O ANTIRACISMO NA CONSCIÊNCIA DE TODOS
ZARCILLO BARBOSA
O mais notável representante da resistência negra à escravidão no Brasil foi Zumbi, herdeiro do tio Ganga Zumba.
O Quilombo dos Palmares chegou a abrigar 20 mil “fugidos” sob sua liderança, na capitania de Pernambuco. Uma verdadeira nação com leis próprias, divisões de atribuições no trabalho e na segurança.
Depois de sobreviver a muitos ataques, o Quilombo sucumbiu diante das tropas mais numerosas e armadas de Domingos Jorge Velho. Zumbi foi decapitado, teve a cabeça salgada e exibida nas ruas do Recife em cortejo.

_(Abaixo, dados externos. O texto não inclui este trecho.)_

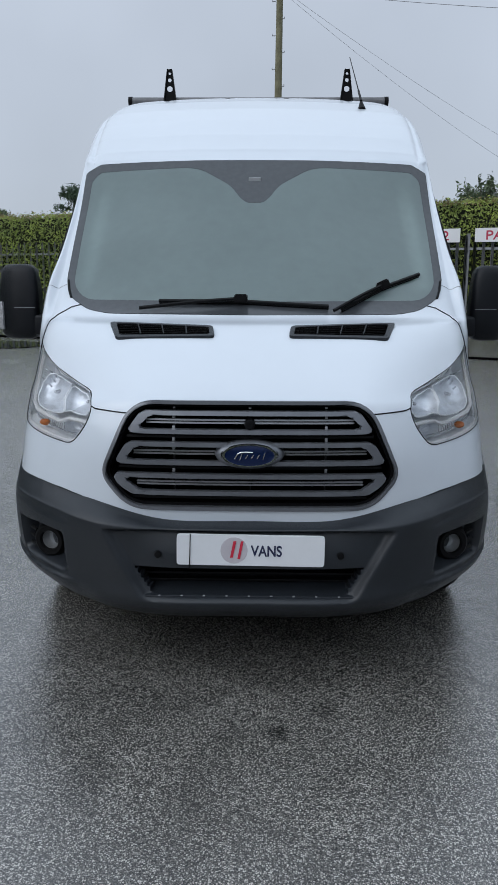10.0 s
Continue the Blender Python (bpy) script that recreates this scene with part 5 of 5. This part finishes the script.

Sua morte, em 25 de novembro de 1695, é hoje é refletida no Dia da Consciência Negra.
É trágico que, à véspera da reverência ao martírio de todos os escravos sofridos no Brasil, a imprensa registre mais um relato de tortura e morte contra um negro, num supermercado de Porto Alegre. Para o vice- presidente, o crime nada tem a ver com o racismo, mas com o despreparo dos seus algozes. Certamente porque não souberam fazer um serviço limpo.
O presidente Bolsonaro, sem mencionar o episódio, disse que o Brasil “tem questões mais complexas que os problemas raciais”. Denuncia um movimento político que visa “destruir” a diversidade e dividir os brasileiros. E simplifica: “Não existe cor da pele melhor do que a outra. Existem homens bons e homens maus”.
A escravidão durou quase 400 anos, num país com pouco mais de um milênio de existência. À época da abolição, o Estado e a igreja, assim como os ex-senhores, entregaram os libertos à própria sorte.
No campo eles não tinham terras para cultivar. Na cidade, não recebiam educação, nem instrução necessária para se engajar no novo mundo produtivo.
Foi assim que descendentes e ex-escravos chegaram ao século 20. Não apenas no estado de pobreza ou de miséria, mas, sobretudo, sem os instrumentos indispensáveis à superação de tal situação. Vale dizer, condenados ao subproletariado urbano, num contexto de inadaptação e falta de ajuda.
Neste ainda novo século, melhorou um pouco para os afrodescendentes, que finalmente têm um regime de quotas nas universidades públicas e lutam para conseguir a mesma política de afirmação em empregos públicos e representatividade partidária e eleitoral.
A Constituição dispor sobre o princípio da igualdade de todos perante a lei é insuficiente para garantir a plena cidadania.
O racismo ainda se manifesta no subemprego dos negros e nos baixos salários na comparação com a minoria branca. Se não existe uma cor da pele melhor do que a outra, como propaga o presidente do país, a polícia não sabe disso. Os seguranças do Carrefour também não. As estatísticas comprovam.
Para erradicar a pobreza e a marginalização; para reduzir as desigualdades sociais; para sermos mais equânimes na diversidade étnica, se faz necessário tratar os desiguais de forma desigual, através de políticas e ações afirmativas. A questão das cotas nas universidades, no trabalho e na representação política são algumas delas.
Infelizmente ainda poucos se conformam com essa alavancagem para romper o círculo vicioso da subcidadania, com o ingresso do descendente de escravos na “ordem social competitiva”, como queria Florestan Fernandes.
A intolerância racial, quem sabe, um dia possa entrar em decadência depois que os iguais forem tão iguais quanto os outros.